_What is needed_
Go through the entries below and pick out every line with "scene".
· · · · ·
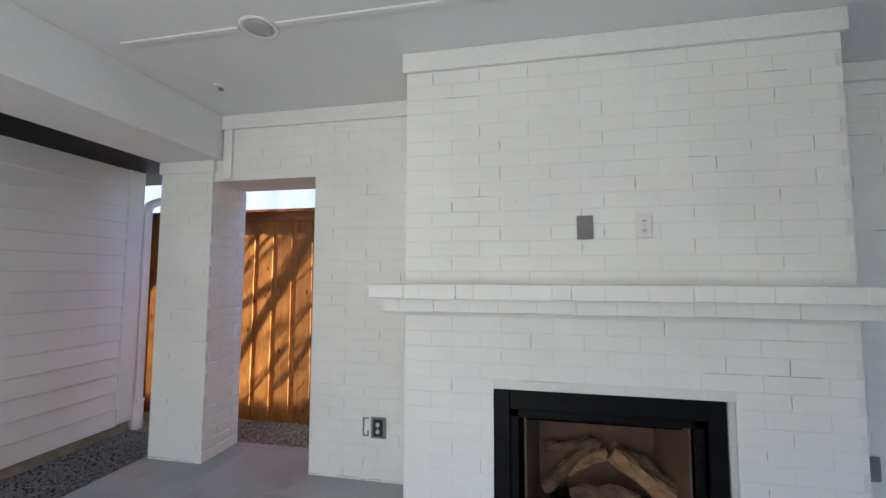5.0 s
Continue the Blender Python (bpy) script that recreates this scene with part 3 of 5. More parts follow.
for z in (0.25, 1.03, 1.82):
    part("hinge", tube(bmesh.new(), [(GX - 0.028, DY1 - 0.097, z - 0.05), (GX - 0.028, DY1 - 0.097, z + 0.05)], 0.0075, 8), WHITE_PLASTIC, door, "painted hinge knuckle", True)

# ---- garage window ----
Y0, Y1, Z0, Z1 = -0.505, 0.285, 1.128, 2.2
win = anchor("window_1", (GX, (Y0 + Y1) / 2, Z0), "white sash window with dark panes and insect screen", "window", "", "structure")
bm = bmesh.new()
C = 0.125
bx(bm, GX - 0.01, GX + 0.032, Y0, Y0 + C, Z0, Z1, 0.003)
bx(bm, GX - 0.01, GX + 0.032, Y1 - C, Y1, Z0, Z1, 0.003)
bx(bm, GX - 0.01, GX + 0.0315, Y0 + C, Y1 - C, Z0, Z0 + C, 0.003)
bx(bm, GX - 0.01, GX + 0.0315, Y0 + C, Y1 - C, Z1 - C, Z1, 0.003)
part("window_casing", bm, TRIM, win, "wide flat white casing")
a0, a1, b0, b1, S = Y0 + C, Y1 - C, Z0 + C, Z1 - C, 0.028
bm = bmesh.new()
bx(bm, GX - 0.012, GX + 0.018, a0, a0 + S, b0, b1, 0.002)
bx(bm, GX - 0.012, GX + 0.018, a1 - S, a1, b0, b1, 0.002)
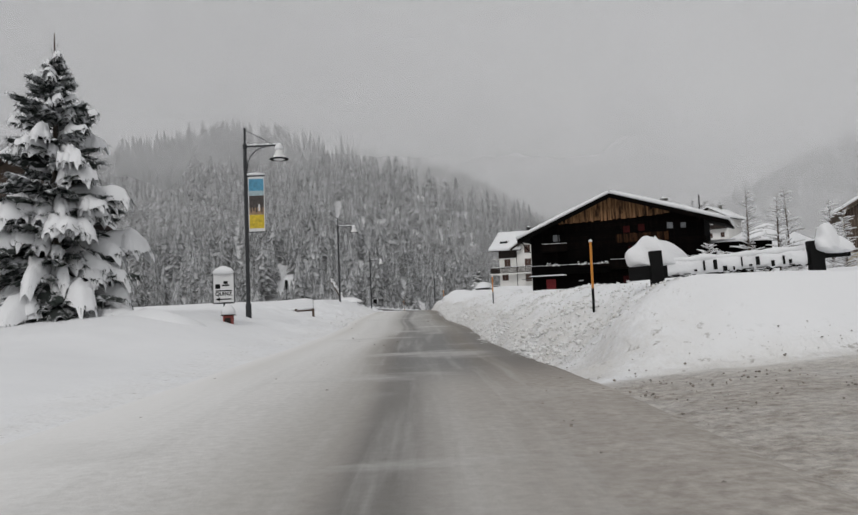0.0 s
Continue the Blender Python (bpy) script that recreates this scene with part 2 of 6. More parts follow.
· · · · ·
_Task response_
Continue the Blender Python (bpy) script that recreates this scene with part 3 of 5. More parts follow.
Continue the Blender Python (bpy) script that recreates this scene with part 2 of 6. More parts follow.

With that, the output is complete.